SSW Array, minor spring/fall shading, 18% loss, standard module, roof mount
(21) 290W rated panels = 6.09 kw, 96.5% efficient M215 microinverters rated for 215W continuous results in a DC/AC ratio 1.35
22.62 tilt, 193 Azimuth
Annual output 6587 kwh @ 1.5 ratio
Annual output 6603 kwh @ 1.4 ratio
Annual output 6,604 kwh @ 1.35 ratio
Annual output 6,603 kwh @ 1.3 ratiio
Annual output 6,600 Kwh @ 1.25 ratio
Annual output 6595 kwh @1.16 ratio (this would be the ratio with the m250 microinverter paired with 290W panels)

ESE Array, no shading, 13% loss, standard module, roof mount
(10) 290W rated panels = 2.9 kw, 96.5% efficient M215 microinverters rated for 215W continuous results in a DC/AC ratio 1.35
22.62 tilt, 103 Azimuth
Annual output 2,917 kwh @ 1.4 ratio
Annual output 2.918 kwh @ 1.35 ratio
Annual output 2,917 kwh @ 1.3 ratiio

Like I said, I don't really understand how this whole clipping thing works but according to this it seems like the sweet spot for me is indeed pairing an M215 with a 290W panel, as the bid I obtained suggested. If I pair a M250 with a 290W panel my DC/AC ratio would be 1.16 and my annual output would be less.

Please help me understand where I am misguided.

Later.

I made some errors with respect to clipping losses. Thank you for catching them.

My apologies to Inspron and Wexcellent for any confusion and waste my errors may have caused.

When I calc'd an annual clipping estimate I measure against a system (0.290 W in this case) with an assumed string inverter using PVWatts default DC to AC size ratio of 1.0. Then, for any hourly output that's > the micro equipped max output, I subtract the lesser (225 Watts) micro output from the string inverter equipped output. The sum of the 8,760 hourly diff. calculated in that fashion is the annual clipping estimate. That's perhaps the Luddite way, and I do understand DC to AC ratios as PVWatts works, but this way allows an easy read of clipping hours and it's just easier to keep straight in my head.

My error was reading the wrong column in my calculations - the one with the hourly total before the micro max. capacity subtracted, and partly, but certainly not entirely a consequence of not having someone to check my work as was a requirement when I was gainfully employed.

Redoing the numbers, my estimate, using PVWatts, 10 % system losses, 180 deg. az., 45 deg. tilt, 417 kWh/yr. output is that the M215's will clip ~ 210 - 220 hours/yr. and gather ~ 4 kWh less per 290 Watt panel than a string inverter equipped system. The M250's will clip ~ 65-70 hrs./yr. and overall produce about 1 kWh less over a year, or essentially no clipping.
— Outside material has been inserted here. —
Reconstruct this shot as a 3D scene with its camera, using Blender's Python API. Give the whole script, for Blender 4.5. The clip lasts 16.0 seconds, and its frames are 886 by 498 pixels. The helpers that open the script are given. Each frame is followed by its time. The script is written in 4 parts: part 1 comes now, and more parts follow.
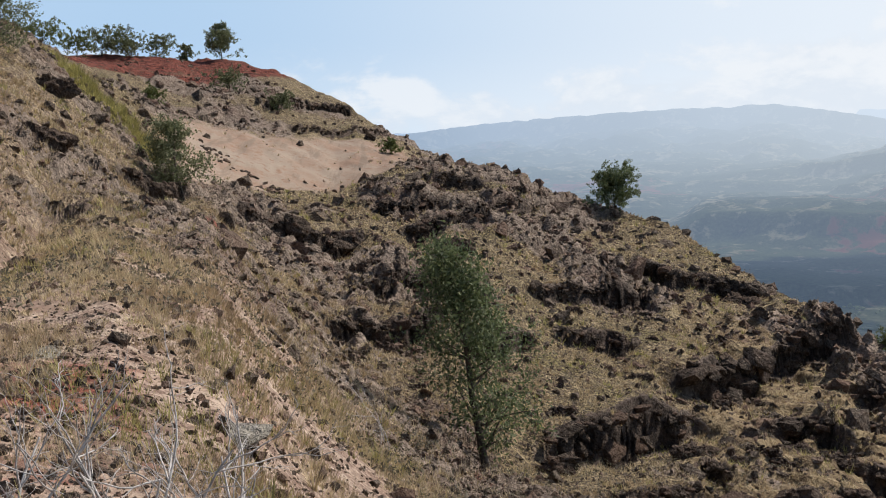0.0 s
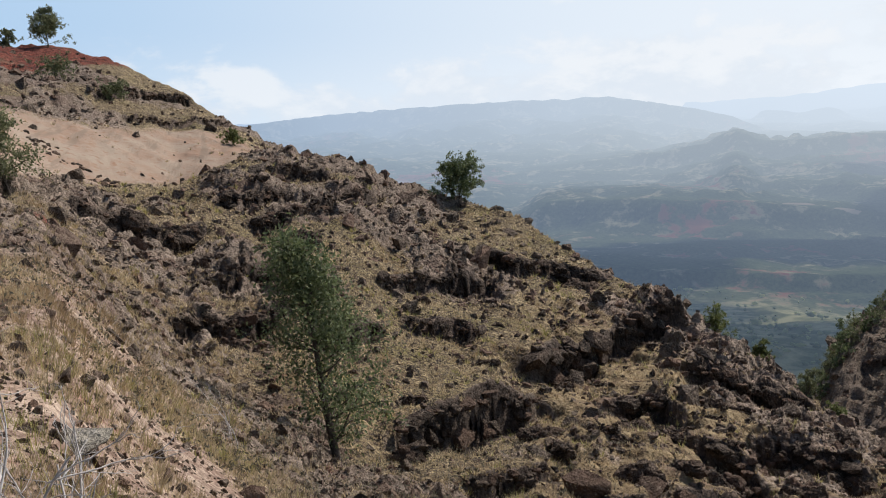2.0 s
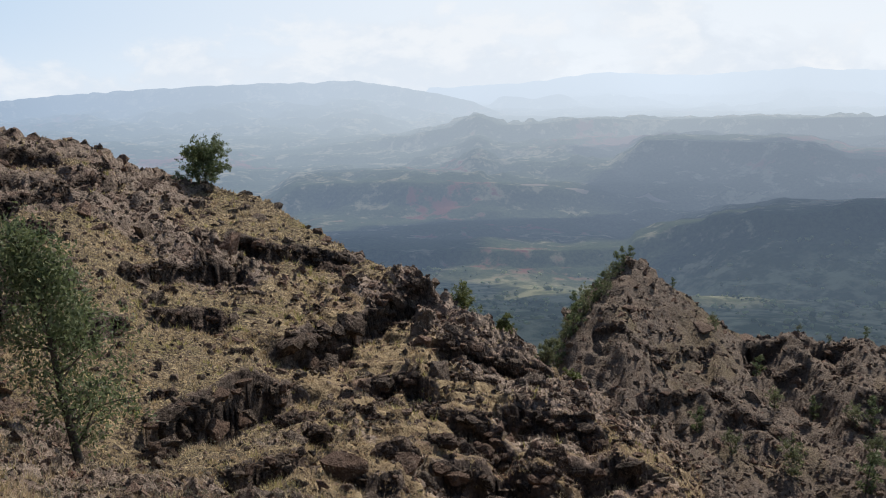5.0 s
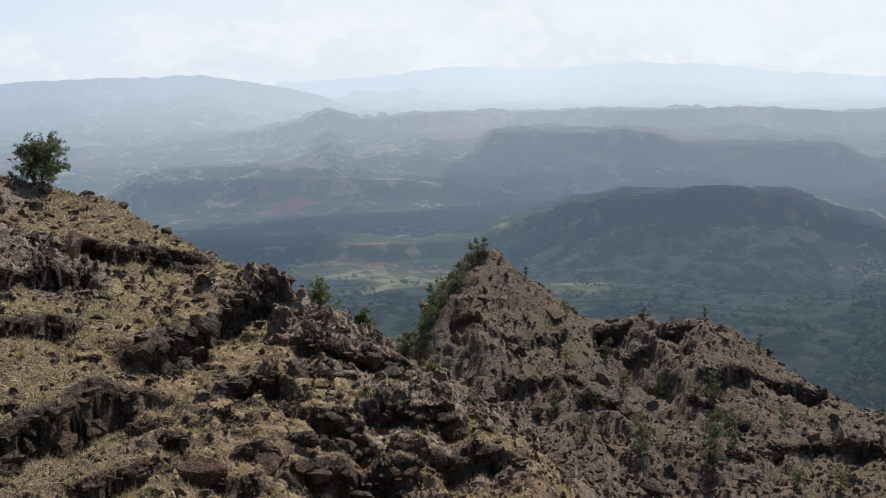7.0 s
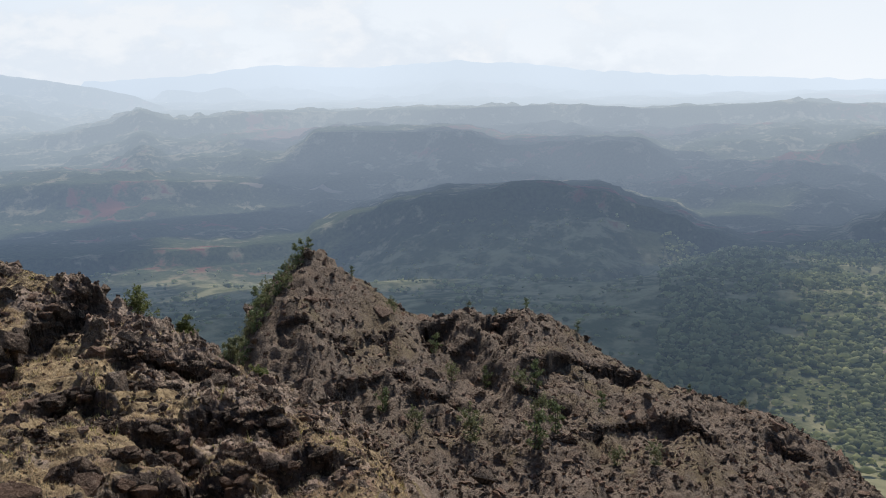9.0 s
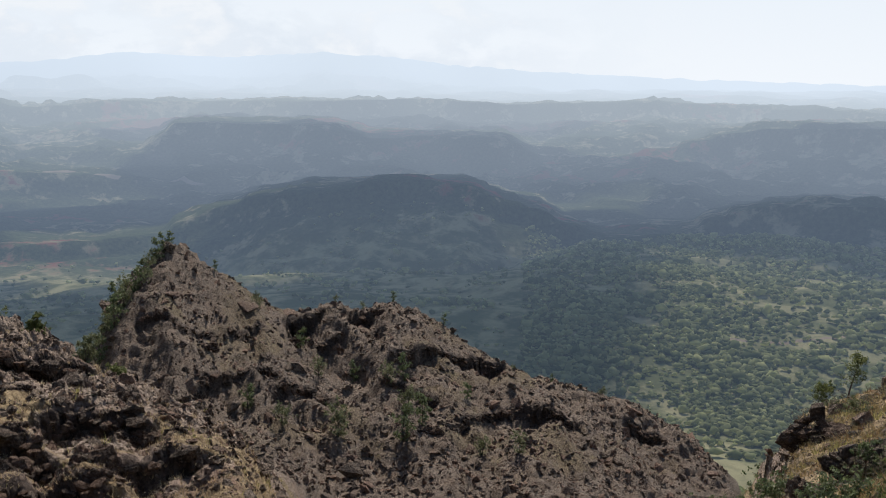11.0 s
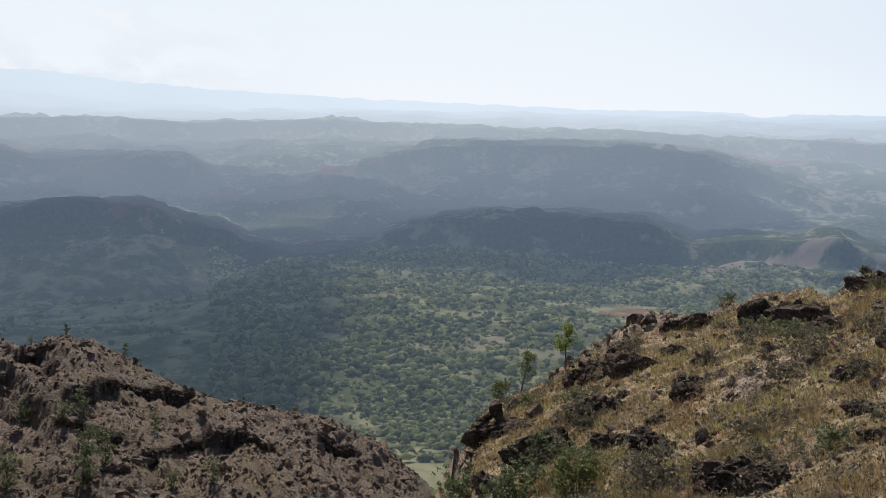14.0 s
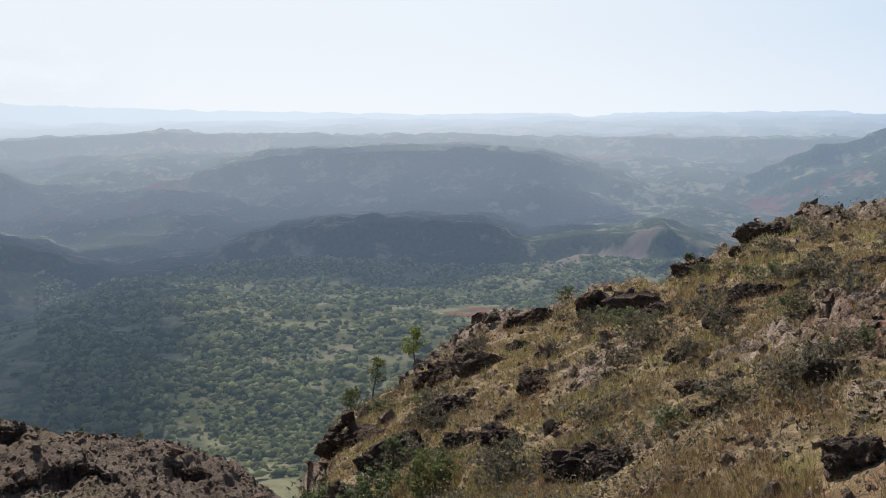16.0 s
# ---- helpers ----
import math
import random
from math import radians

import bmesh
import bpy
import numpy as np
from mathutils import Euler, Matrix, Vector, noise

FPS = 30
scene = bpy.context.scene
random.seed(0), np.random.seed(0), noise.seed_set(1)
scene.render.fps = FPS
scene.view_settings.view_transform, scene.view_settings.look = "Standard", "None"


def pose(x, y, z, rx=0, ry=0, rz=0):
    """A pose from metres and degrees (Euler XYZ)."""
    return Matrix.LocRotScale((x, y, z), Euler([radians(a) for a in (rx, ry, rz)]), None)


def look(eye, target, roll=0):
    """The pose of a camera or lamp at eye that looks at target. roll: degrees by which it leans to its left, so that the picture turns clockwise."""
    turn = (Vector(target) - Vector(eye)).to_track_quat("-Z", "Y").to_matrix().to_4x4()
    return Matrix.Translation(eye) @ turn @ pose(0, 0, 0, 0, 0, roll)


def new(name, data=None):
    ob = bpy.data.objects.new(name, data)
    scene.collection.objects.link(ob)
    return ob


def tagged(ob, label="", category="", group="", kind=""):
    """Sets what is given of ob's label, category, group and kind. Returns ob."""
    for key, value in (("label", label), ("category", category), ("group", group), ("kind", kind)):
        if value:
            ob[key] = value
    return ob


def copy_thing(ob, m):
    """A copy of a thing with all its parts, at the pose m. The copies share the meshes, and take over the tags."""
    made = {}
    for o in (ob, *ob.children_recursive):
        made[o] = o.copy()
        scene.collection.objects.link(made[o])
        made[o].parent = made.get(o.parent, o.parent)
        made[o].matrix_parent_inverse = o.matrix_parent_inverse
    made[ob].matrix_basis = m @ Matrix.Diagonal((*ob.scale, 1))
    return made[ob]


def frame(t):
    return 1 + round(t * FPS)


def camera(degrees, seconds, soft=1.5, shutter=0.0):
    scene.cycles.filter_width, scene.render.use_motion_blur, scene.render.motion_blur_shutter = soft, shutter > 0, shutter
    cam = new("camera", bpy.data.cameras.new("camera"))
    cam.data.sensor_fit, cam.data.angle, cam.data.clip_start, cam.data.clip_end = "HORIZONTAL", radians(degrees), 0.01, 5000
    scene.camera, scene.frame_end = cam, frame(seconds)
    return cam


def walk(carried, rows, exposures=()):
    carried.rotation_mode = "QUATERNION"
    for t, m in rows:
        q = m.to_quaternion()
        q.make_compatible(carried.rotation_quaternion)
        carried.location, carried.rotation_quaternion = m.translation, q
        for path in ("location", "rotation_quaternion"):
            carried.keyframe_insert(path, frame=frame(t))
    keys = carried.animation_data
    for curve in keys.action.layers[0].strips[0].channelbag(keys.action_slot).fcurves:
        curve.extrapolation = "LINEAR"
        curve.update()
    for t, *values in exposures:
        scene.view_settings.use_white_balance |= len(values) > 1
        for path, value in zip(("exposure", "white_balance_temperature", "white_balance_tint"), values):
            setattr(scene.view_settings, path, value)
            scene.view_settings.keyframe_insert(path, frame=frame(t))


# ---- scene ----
# The camera turns on one spot at the head of a ravine; eye at the origin.
cam = camera(50.86, 16.0, soft=1.05)
TURN = [(0.0, -0.13, -7.30, 0.99), (0.5, -2.46, -7.57, 0.71), (1.0, -4.77, -7.85, 0.66), (1.5, -7.08, -7.94, 0.82),
        (2.0, -9.57, -7.99, 0.85), (2.5, -11.73, -8.35, 0.93), (3.0, -13.23, -8.61, 1.08), (3.5, -14.74, -8.88, 0.02),
        (4.0, -17.97, -9.08, 1.19), (4.5, -21.78, -9.13, 0.81), (7.0, -33.85, -9.52, 0.48), (7.5, -36.93, -9.79, 0.65),
        (8.0, -40.17, -10.14, 0.86), (8.5, -42.37, -9.90, 0.69), (9.0, -44.76, -9.70, 0.71), (11.5, -56.03, -9.96, -0.07),
        (12.0, -60.21, -9.65, 0.65), (12.5, -64.28, -9.35, -0.17), (13.0, -67.04, -9.17, -0.42), (13.5, -69.34, -8.94, -0.63),
        (14.0, -72.10, -8.71, -1.12), (14.5, -74.12, -8.65, -0.95), (15.0, -76.42, -8.62, -0.80), (15.5, -78.99, -8.42, -0.50),
        (16.0, -82.10, -8.27, 0.64)]
walk(cam, [(t, pose(0, 0, 0, 90 + pitch, roll, yaw)) for t, yaw, pitch, roll in TURN],
     exposures=[(0.0, 0.0), (16.0, 0.0)])

# ---- sky and sun ----
SUN_AZ, SUN_EL = 57.0, 50.0          # degrees clockwise from +y, and above the horizon


def compass(az, el=0.0):
    a, e = radians(az), radians(el)
    return Vector((math.sin(a) * math.cos(e), math.cos(a) * math.cos(e), math.sin(e)))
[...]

Those estimates seem to agree with yours.

I do still maintain however that an array's annual performance will be mostly unaffected solely by how far it is from the equator. Off grid performance will be affected by seasonal irradiance variation as it may affect battery performance (or lack of it) brought on as f(latitude) and the shorter days that go with higher latitudes and how short days/long nites affect batteries, but grid tie systems in sunny northerly climates (like the Yakama valley in WA, or northern NV for example) will, probably outproduce similar systems on an annual basis in, for example, the southeastern U.S.

Provided each array is optimally oriented for the location it's in, a higher local solar clearness index and lower temps. will make the difference more than latitude.

I might have screwed up. More later.

While I appreciate the point you'd like to make, I'm having trouble replicating your results.

Max continuous output of an M215 = 225 W. With a 290 W panel, that is a DC to AC ratio = 1.29.
Max continuous output of an M250 = 250 W. With a 290 W panel, that is a DC to AC ratio = 1.16.

PVWatts for Portland, ME TMY3, 180 deg Az, 45 deg tilt, roofmount, premium panels, 8% loss, 1.00 ratio = 422 kWh / yr
PVWatts for Portland, ME TMY3, 180 deg Az, 45 deg tilt, roofmount, premium panels, 8% loss, 1.16 ratio = 421 kWh / yr (0.25% loss to clipping)
PVWatts for Portland, ME TMY3, 180 deg Az, 45 deg tilt, roofmount, premium panels, 8% loss, 1.29 ratio = 417 kWh / yr (1.2% loss to clipping)

Have I made different assumptions in the model than you did?

For arrays with close to an optimal orientation with respect to tilt , latitude has little to do with it until the location gets ~ > 60 N. or S. latitude.

One example: Portland ME:

PVWatts

M215 on a 290 W panel will clip 330 hrs. of 4510/yr., 78 kWh of 417 kWh/yr., or ~ 18% loss of total possible output.

M250: on a 290 W panel will clip 66 hrs. of 4510 hrs., 17 kWh of 417 kWh/yr., or ~ 4 % loss of total possible output.

Azimuth 180, tilt 45 deg.

Unless I had a lot of shade, I'd go with a string inverter.